Comments

1. Keeping comments in the output
2. Comments in HTML
3. Adding comments to the output
4. How to extract comments only
5. Adding comments to a stylesheet

1.

Keeping comments in the output

Ken Holman




> I wonder  if there is a better way to keep the
>comments from my source document

an example is below that preserves comments and text nodes but nothing else.

T:\ftemp>type julie.xml
<?xml version="1.0" encoding="iso-8859-1"?>
<doc>
   <test>
     <!--first comment-->
   </test>
   <!--second comment-->
</doc>

T:\ftemp>type julie.xsl
<?xml version="1.0" encoding="iso-8859-1"?>
<xsl:stylesheet xmlns:xsl="http://www.w3.org/1999/XSL/Transform"
                 version="1.0">

<xsl:template match="comment()">
   <xsl:copy/>
</xsl:template>

</xsl:stylesheet>
T:\ftemp>saxon julie.xml julie.xsl
<?xml version="1.0" encoding="utf-8"?>

     <!--first comment-->

   <!--second comment-->

2.

Comments in HTML

DaveP

How to output comments in HTML

Try <xsl:comment> Comment content </xsl:comment>

3.

Adding comments to the output

J.Pietschmann



> If I could get comments in the style sheet to be passed to the output then
> placing the Java script inside the comment would give the desired result.
> e.g.
>
> <!--
>
> java code
> blah blah
>
> -->
>
> Unfortunately, comments in the style sheet seem to be ignored.
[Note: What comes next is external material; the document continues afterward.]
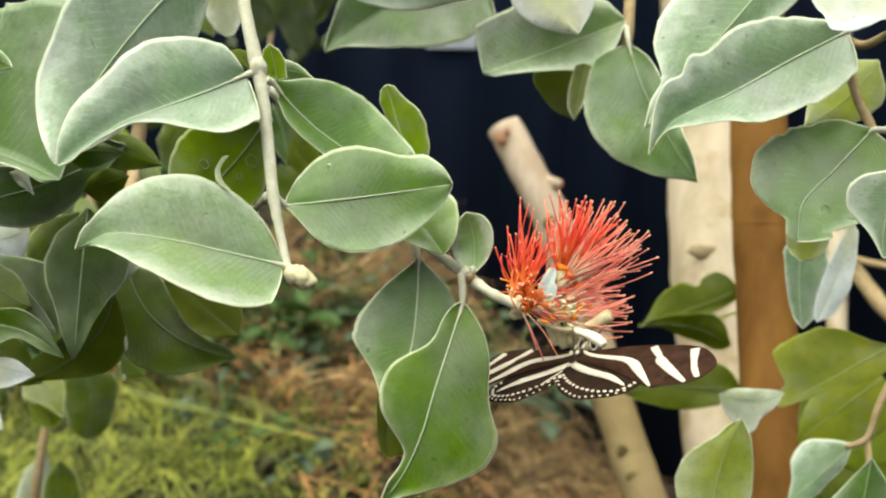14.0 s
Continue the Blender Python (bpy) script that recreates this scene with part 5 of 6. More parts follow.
leaf(b, ((-17.79, 165.20, 97.65), (-17.76, 163.78, 96.19), (-17.80, 164.37, 94.56)), (0.11, -0.99, 0.08),
     (0.13, 0.30, 0.47, 0.63, 0.76, 0.85, 0.90, 0.91, 0.89, 0.86, 0.81, 0.75, 0.67, 0.57, 0.47, 0.35, 0.21, 0.09),
     (0.09, 0.22, 0.36, 0.50, 0.62, 0.71, 0.76, 0.77, 0.76, 0.72, 0.67, 0.61, 0.54, 0.44, 0.36, 0.26, 0.15, 0.06), (-0.243, 0.015), 'far_shade')
leaf(b, ((-18.46, 55.90, 99.95), (-18.99, 54.65, 99.14), (-20.26, 55.36, 97.94)), (0.32, -0.93, 0.18),
     (0.09, 0.22, 0.35, 0.48, 0.59, 0.66, 0.71, 0.72, 0.70, 0.67, 0.63, 0.58, 0.51, 0.43, 0.35, 0.26, 0.15, 0.06),
     (0.10, 0.24, 0.38, 0.52, 0.63, 0.71, 0.75, 0.76, 0.75, 0.72, 0.67, 0.62, 0.55, 0.46, 0.38, 0.29, 0.17, 0.07), (0.381, 0.037), 'shade_green')
leaf(b, ((-22.56, 69.06, 89.51), (-22.50, 67.71, 88.35), (-23.23, 68.27, 86.58)), (0.30, -0.91, 0.29),
     (0.11, 0.27, 0.45, 0.62, 0.78, 0.89, 0.96, 0.97, 0.95, 0.90, 0.85, 0.77, 0.67, 0.56, 0.45, 0.33, 0.19, 0.08),
     (0.17, 0.39, 0.60, 0.79, 0.95, 1.05, 1.10, 1.11, 1.09, 1.05, 1.00, 0.93, 0.83, 0.71, 0.58, 0.44, 0.27, 0.12), (-0.312, 0.121), 'shade_olive')
leaf(b, ((-20.62, 156.32, 100.72), (-19.61, 154.88, 99.18), (-18.73, 155.46, 97.50)), (0.13, -0.99, 0.07),
     (0.15, 0.35, 0.56, 0.75, 0.91, 1.02, 1.08, 1.10, 1.08, 1.03, 0.98, 0.90, 0.80, 0.68, 0.56, 0.42, 0.25, 0.11),
     (0.12, 0.28, 0.47, 0.64, 0.79, 0.90, 0.97, 0.98, 0.96, 0.92, 0.86, 0.78, 0.69, 0.57, 0.47, 0.34, 0.20, 0.08), (0.018, 0.335), 'far_shade')
leaf(b, ((-17.89, 67.50, 97.16), (-18.02, 66.12, 95.88), (-18.85, 66.70, 94.18)), (0.26, -0.94, 0.20),
     (0.09, 0.20, 0.34, 0.47, 0.57, 0.66, 0.71, 0.72, 0.70, 0.66, 0.62, 0.57, 0.50, 0.41, 0.33, 0.25, 0.14, 0.06),
     (0.13, 0.29, 0.45, 0.60, 0.72, 0.81, 0.86, 0.87, 0.85, 0.82, 0.78, 0.72, 0.64, 0.54, 0.45, 0.34, 0.21, 0.09), (-0.184, 0.270), 'shade_green')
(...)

Comments in the style sheet are comments in the style sheet: they presumably comment on the stlye sheet, so you don't want to have them in the output. If you want to put a comment into the transformation result, use xsl:comment.

4.

How to extract comments only

Mike Brown


> I'm still new to XSLT, but have a need to
> extract all comments (however deep) from an
> XML file to another. Output should only
> contain comments and nothing else perhaps
> save the XML declaration (i.e: none
> of the other markup/pcdata).

Sure. Read http://www.w3.org/TR/xslt#built-in-rule and then it should be apparent why this simple stylesheet will (well, should) do what you want:

<?xml version="1.0"?>
<xsl:stylesheet xmlns="http://www.w3.org/1999/XSL/Transform" version="1.0">

<xsl:template match="comment()">
  <xsl:copy/>
</xsl:template>

<xsl:template match="text()|@*"/>

</xsl:stylesheet>

Nick Browne adds

Try :

<xsl:template match="/">
  <xsl:for-each select="//comment()">
   <SRC_COMMENT>
   <xsl:value-of select="."/>
   </SRC_COMMENT>
  </xsl:for-each>
 </xsl:template>

or use a <xsl:comment ...> instruction for a more literal duplication of the source document content in place of my <SRC_COMMENT> tag.

5.

Adding comments to a stylesheet

Mike Kay



 > Is it  possible to utilise a given namespace for
 > (effectively) comments, i.e. the named namespace is not
 > treated as a literal and output.
 > 
 > Rationale:
 > 
 >  E.g. constructing an
 > outline of the stylesheet operation,
 > explanatory documentation,  
 > providing multi-modal representations, etc.
 > 
 > The stylesheet application then simply bypasses anything
 > in that namespace, treating it as a comment.
 > 
 > 
 > This would support conformance to the XML accessibility guidelines.

There is a neat trick you can use for this: just declare your namespace as an extension namespace.

 <xsl:stylesheet
    xmlns:x="my.accessibility.namespace"
    extension-element-prefixes="x">
 
 
    <x:comment>....</x:comment>

The XSLT processor is required to ignore extension instructions in a namespace that it does not recognize.

David C finishes this off with

Oh. I use this trick a lot but I always throw in an empty xsl:fallback element as well I thought this was needed and was surprised by your comment

The XSLT processor is required to ignore extension instructions in a namespace that it does not recognize.

the XSLT 1.0 spec seems a bit obscure here.

14.1 says An XSLT processor must not signal an error merely because a template contains an extension element for which no implementation is available.

However the preceding sentence is

When such an extension element is instantiated, then the XSLT processor must perform fallback for the element as specified in [15 Fallback].

and fallback says:

if the instruction element has one or more xsl:fallback children, then the content of each of the xsl:fallback children must be instantiated in sequence; otherwise, an error must be signaled.

I have always read this as saying if there are no xsl;fallback elements then the "otherwise" clause implies that an error will be signaled.

(Mike later replied, You're right. There must be an <xsl:fallback/>. I was thinking of top-level elements.